Hillary Clinton Doesn’t Get It
That characterization, she insists, is “oversimplified beyond recognition.” She adds, “Unfortunately, the only way to pass the law was to also include measures that congressional Republicans demanded.” She makes similar excuses for her husband’s welfare reform bill, which deepened extreme poverty in the United States and perpetuated the Republican notion of an undeserving poor. “Finding the right balance between principle and pragmatism can be hard,” she explains. “Bill and I both believed that change was needed to help more people get the tools and support to transition from welfare to work, including assistance with health care and child care. But Republicans in Congress were determined to rip up the social safety net.” Don’t worry, though. The Clintons “lay awake at night, talking it over.”
Again, this was an election that occurred in the aftermath of the Great Recession. It came at a time of heightened distrust of a range of government institutions, whose compromises have not done enough to alleviate extreme income inequality or lift up marginalized communities. This is the intellectual age of Thomas Piketty, when everyone is aware of the mechanics that drove decades of stagnation under various administrations, including Bill Clinton’s. And yet Hillary Clinton seems unable to grasp that voters may have grown tired of realist politicians and their cynical pose.
All of this is exacerbated by the book’s proud one percent vibe. Long before she gets to the crime bill, she informs us that her campaign once partied in the Hamptons with Jimmy Buffet because “sometimes we just needed to have fun.” (Jon Bon Jovi and Paul McCartney reportedly “danced under the stars.”) She describes her “glam squad” in detail, well before before she tries to explain how she allowed Trump to destroy the Democratic firewall in the Midwest. She doesn’t mention the unpaid prison labor that kept her and Bill “well fed and taken care of” during their time in the Arkansas governor’s mansion, but she does tell us that Anna Wintour recommended her make-up artist.
What Happened’s most useful revelation has nothing to do with Russia or James Comey or Julian Assange.
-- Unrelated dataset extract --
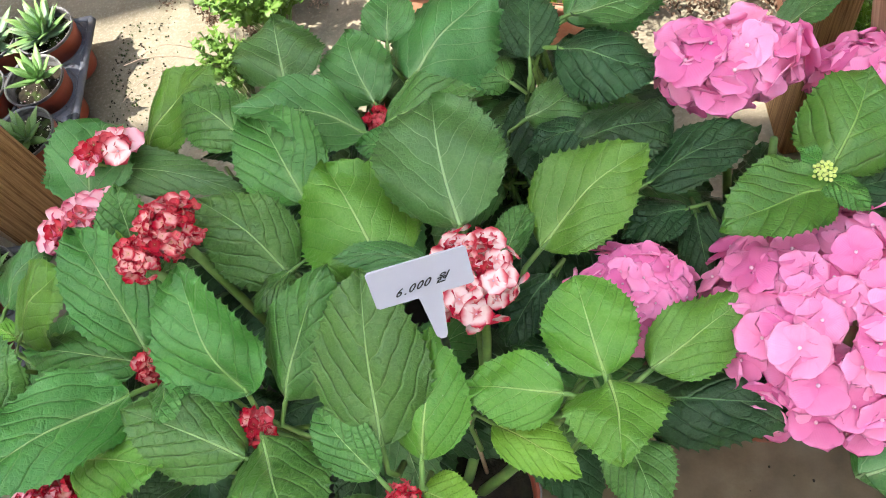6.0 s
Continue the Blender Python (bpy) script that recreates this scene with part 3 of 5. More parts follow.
def plant_pot(name, at, r, h, parent_label, category="pot", taper=0.76, square=False, turn=0.0, soil=None, fill=0.82, group="", body_mat=None, rim_mat=None):
    """A plastic pot with a lip, a dark lining and soil inside."""
    p = thing(name, at, parent_label, category, group, turn)
    sq = (lambda a: 0.96 / (abs(math.cos(a)) ** 5 + abs(math.sin(a)) ** 5) ** 0.2) if square else None
    body, lin = Mesh(), Mesh()
    n = 32
    lathe(body, [(0.001, 0.002), (r * taper * 0.96, 0.002), (r * taper, 0.006), (r * 0.93, h * 0.80), (r * 0.955, h * 0.805), (r * 0.965, h * 0.955)], n, 0, sq)
    lathe(lin, [(r * 0.966, h * 0.950), (r, h * 0.952), (r * 1.005, h * 0.985), (r * 0.985, h), (r * 0.945, h * 0.995), (r * 0.935, h * 0.965), (r * 0.945, h * 0.955), (r * 0.945, h * 0.93), (r * 0.925, h * 0.92), (r * 0.932, h * 0.905), (r * 0.930, h * 0.875), (r * 0.905, h * 0.86), (r * 0.895, h * 0.85)] + ([(r * 0.87, h * 0.70), (r * 0.80, h * 0.5)] if soil else [(r * 0.86, h * 0.78), (r * 0.80, h * 0.765), (0.001, h * 0.76)]), n, 0, sq)
    put("pot_body", body.data("pot_body", body_mat or POT_RED), p)
    put("rim", lin.data("rim", rim_mat or POT_BLACK), p, None, "black plastic rim and lining")
    # A thin pale grey ring stands in for the highlight along the rim.
    edge = Mesh()
    lathe(edge, [(r * 0.985, h), (r * 1.002, h - 0.0006), (r * 1.006, h + 0.0004), (r * 0.995, h + 0.0012), (r * 0.985, h)], n, 0, sq)
    put("lip_edge", edge.data("lip_edge", body_mat if rim_mat == body_mat and body_mat else GLINT_GREY), p, None, "thin ring along the rim, coloured as its highlight")
    if soil:
        so = Mesh()
        rnd = random.Random(int(at[0] * 1000) * 7 + int(at[1] * 1000))
        k = 8
        rr = r * 0.89 * (1.0 if not square else 0.98)
        verts = [(0, 0, h * fill + 0.003)]
        for i in range(1, k + 1):
            for j in range(n):
                a = 2 * math.pi * j / n
                q = sq(a) if sq else 1.0
                verts.append((rr * q * i / k * math.cos(a), rr * q * i / k * math.sin(a), h * fill + rnd.uniform(-0.0016, 0.0022)))
        faces = [(0, 1 + j, 1 + (j + 1) % n) for j in range(n)]
        for i in range(k - 1):
            faces += [(1 + i * n + j, 1 + (i + 1) * n + j, 1 + (i + 1) * n + (j + 1) % n, 1 + i * n + (j + 1) % n) for j in range(n)]
        so.add(verts, faces)
        put("soil", so.data("soil", soil), p, None, "pale gritty gravel" if soil == GRIT else "dark crumbly potting soil")
    return p


# ---- hydrangeas ----
PEAT = soil_skin("dark_peat", (0.009, 0.008, 0.006), (0.026, 0.021, 0.014), (0.30, 0.28, 0.22), 0.25, 0.1)


def hydrangea(at, r, h, label, group, stems, body_mat=None, soil=PEAT):
    p = plant_pot("potted_hydrangea", at, r, h, label, "hydrangea", 0.74, soil=soil, fill=0.86, group=group, body_mat=body_mat, rim_mat=body_mat or POT_RED)
    for x, y, z in stems:
        a = Vector((0.2 * (x - at[0]), 0.2 * (y - at[1]), h * 0.84))
        b = Vector((x - at[0], y - at[1], z))
        me = Mesh()
        tube(me, bend(a, b, ((b.x - a.x) * 0.12, (b.y - a.y) * 0.12, -0.01), 7), [0.005, 0.0048, 0.0045, 0.0042, 0.004, 0.0036, 0.003], 8, 0)
        put("stem", me.data("stem", [STALK]), p)
    return p


def filler_leaves(plant, cx, cy, spread, z0, z1, count, seed, tones=("deep", "dark", "dark")):
    """Lower leaves added to fill the crown; their dark tones stand in for shade in the gaps."""
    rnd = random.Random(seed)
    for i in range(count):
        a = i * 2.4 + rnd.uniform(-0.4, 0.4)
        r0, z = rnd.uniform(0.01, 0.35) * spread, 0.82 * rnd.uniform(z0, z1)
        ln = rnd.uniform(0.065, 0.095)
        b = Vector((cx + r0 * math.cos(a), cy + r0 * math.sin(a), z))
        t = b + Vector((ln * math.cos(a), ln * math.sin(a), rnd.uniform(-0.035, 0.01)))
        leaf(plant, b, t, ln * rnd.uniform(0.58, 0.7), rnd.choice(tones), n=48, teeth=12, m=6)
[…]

From the few interviews she has given since November, we already know that Clinton blames them for her loss. What we really learn from this book is that Clinton does not live in the America most of us inhabit. She wanted to be president of a country that does not exist. She is out of step with voters because she continues to believe in the myth of American exceptionalism, nearly a year after America proved, without a shadow of a doubt, that it is just as susceptible as any other country to tyranny, to tribalism, to the demons of our nature.
She is appalled that Trump would shrug at Vladimir Putin’s violent foreign interventions and say, “Well, America does a lot of killing too.” She says, “No previous presidential candidate would have ever dreamt of trashing our country like that or suggesting moral equivalency between American democracy or Russian autocracy.” This is undoubtedly true, but it doesn’t change the fact that Clinton considers Henry Kissinger a trusted adviser, that her family is awfully close to the Bushes, and that as secretary of state she was complicit in our own violent interventions.
She believes that America needs “love and kindness.” As evidence, she cites the way the families of the victims of Dylann Roof forgave him for shooting up a black church in Charleston, North Carolina. “One by one, grieving parents and siblings stood up and looked into his blank eyes, this young man who had taken so much from them, and they said: ‘I forgive you.’ In its way, their acts of mercy were more stunning than his act of cruelty.” But not all of Roof’s victims have chosen to forgive him. Clinton effectively silences them so she can advance pablum about something she calls America’s “spiritual void.